> _Problem to work on_: Exclude the pictures, then repeat the remaining data exactly.

> _Dataset content_:
----

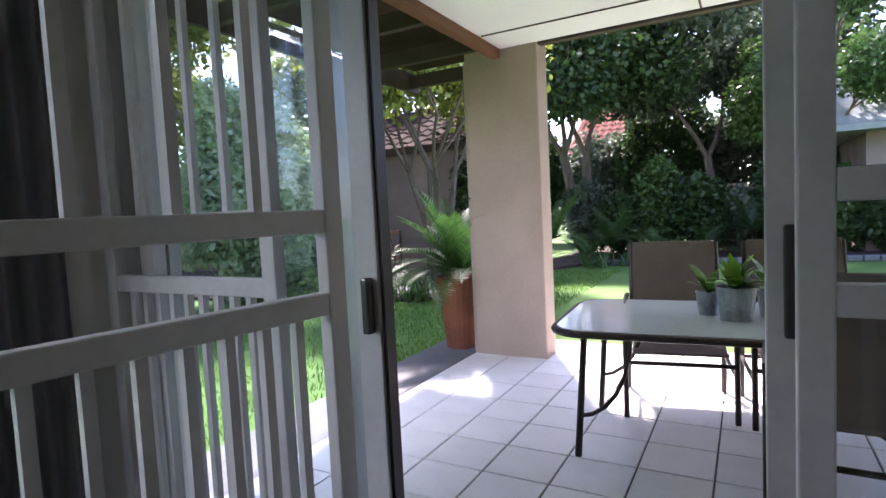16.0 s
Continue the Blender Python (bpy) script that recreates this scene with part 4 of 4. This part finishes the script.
# ---------------------------------------------------------------- patio
PZ = 0.06
struct(box("patio_slab", 3.0, 7.65, -2.75, 0.86, -0.5, PZ - 0.008, M_PGROUT), "grey grouted patio slab", "patio")
struct(box("pavement_edge", 7.65, 8.13, -2.9, 0.86, -0.5, PZ - 0.02, M_CONC, bev=0.01), "grey concrete strip along the patio", "paving")
pil = box("pillar", 7.01, 7.61, -2.34, -2.12, PZ - 0.02, 2.52, M_STUCCO, bev=0.012)
struct(pil, "pinkish-beige plastered patio pillar", "pillar")
struct(box("ceiling_patio", 2.5, 7.30, -2.12, 0.86, 2.44, 2.48, M_SOFFIT), "white boarded patio ceiling", "ceiling")
bm = B()
for k in range(3):
    bx(bm, 2.5, 7.28, 0.05 - k * 0.9, 0.062 - k * 0.9, 2.432, 2.4395)
for k in range(2):
    bx(bm, 4.6 + k * 1.3, 4.612 + k * 1.3, -2.1, 0.84, 2.431, 2.4385)
struct(part("trim_boards", bm, M_RAFTER), "dark open board joints of the patio ceiling", "trim")
struct(box("beam_fascia", 7.30, 7.37, -2.11, 0.85, 2.37, 2.55, M_BEAM, bev=0.006), "brown timber fascia beam", "beam")
struct(box("beam_front", 2.5, 7.005, -2.19, -2.125, 2.42, 2.58, M_RAFTER, bev=0.006), "dark timber front beam", "beam")
pr = thing("pergola", "dark timber rafters projecting past the patio", "pergola", 0, 0, 0)
for k in range(6):
    box("rafter", 7.37, 8.5, -2.8 + k * 0.75, -2.74 + k * 0.75, 2.43, 2.55, M_RAFTER, pr, bev=0.004)
box("eave_board", 8.5, 8.54, -2.9, 1.5, 2.40, 2.58, M_RAFTER, pr, bev=0.004)
struct(box("roof_patio", 2.4, 8.6, -3.0, 1.0, 2.66, 2.76, M_ROOFDARK), "brown roof over the patio", "roof")
wall("wall_outside", [(2.3, 2.5, -2.9, 0.86, 0, 2.6)], M_STUCCO, "plastered wall closing the patio")
ds = thing("downpipe", "thin pipe with climbing stem on the pillar", "pipe", 7.64, -2.20, 0)
part("pipe", tube(B(), (0, 0, 0.05), (0, 0, 2.4), 0.02), M_STUCCO, ds)
rn = random.Random(3)
for k in range(9):
    z = 0.8 + k * 0.17
    part("stem", tube(B(), (0, 0, z), (rn.uniform(-0.04, 0.14), rn.uniform(-0.1, 0.12), z + rn.uniform(0.0, 0.10)), 0.006, 0.003, 6), M_BARK, ds)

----

> _Task response_:
16.0 s
Continue the Blender Python (bpy) script that recreates this scene with part 4 of 4. This part finishes the script.
# ---------------------------------------------------------------- patio
PZ = 0.06
struct(box("patio_slab", 3.0, 7.65, -2.75, 0.86, -0.5, PZ - 0.008, M_PGROUT), "grey grouted patio slab", "patio")
struct(box("pavement_edge", 7.65, 8.13, -2.9, 0.86, -0.5, PZ - 0.02, M_CONC, bev=0.01), "grey concrete strip along the patio", "paving")
pil = box("pillar", 7.01, 7.61, -2.34, -2.12, PZ - 0.02, 2.52, M_STUCCO, bev=0.012)
struct(pil, "pinkish-beige plastered patio pillar", "pillar")
struct(box("ceiling_patio", 2.5, 7.30, -2.12, 0.86, 2.44, 2.48, M_SOFFIT), "white boarded patio ceiling", "ceiling")
bm = B()
for k in range(3):
    bx(bm, 2.5, 7.28, 0.05 - k * 0.9, 0.062 - k * 0.9, 2.432, 2.4395)
for k in range(2):
    bx(bm, 4.6 + k * 1.3, 4.612 + k * 1.3, -2.1, 0.84, 2.431, 2.4385)
struct(part("trim_boards", bm, M_RAFTER), "dark open board joints of the patio ceiling", "trim")
struct(box("beam_fascia", 7.30, 7.37, -2.11, 0.85, 2.37, 2.55, M_BEAM, bev=0.006), "brown timber fascia beam", "beam")
struct(box("beam_front", 2.5, 7.005, -2.19, -2.125, 2.42, 2.58, M_RAFTER, bev=0.006), "dark timber front beam", "beam")
pr = thing("pergola", "dark timber rafters projecting past the patio", "pergola", 0, 0, 0)
for k in range(6):
    box("rafter", 7.37, 8.5, -2.8 + k * 0.75, -2.74 + k * 0.75, 2.43, 2.55, M_RAFTER, pr, bev=0.004)
box("eave_board", 8.5, 8.54, -2.9, 1.5, 2.40, 2.58, M_RAFTER, pr, bev=0.004)
struct(box("roof_patio", 2.4, 8.6, -3.0, 1.0, 2.66, 2.76, M_ROOFDARK), "brown roof over the patio", "roof")
wall("wall_outside", [(2.3, 2.5, -2.9, 0.86, 0, 2.6)], M_STUCCO, "plastered wall closing the patio")
ds = thing("downpipe", "thin pipe with climbing stem on the pillar", "pipe", 7.64, -2.20, 0)
part("pipe", tube(B(), (0, 0, 0.05), (0, 0, 2.4), 0.02), M_STUCCO, ds)
rn = random.Random(3)
for k in range(9):
    z = 0.8 + k * 0.17
    part("stem", tube(B(), (0, 0, z), (rn.uniform(-0.04, 0.14), rn.uniform(-0.1, 0.12), z + rn.uniform(0.0, 0.10)), 0.006, 0.003, 6), M_BARK, ds)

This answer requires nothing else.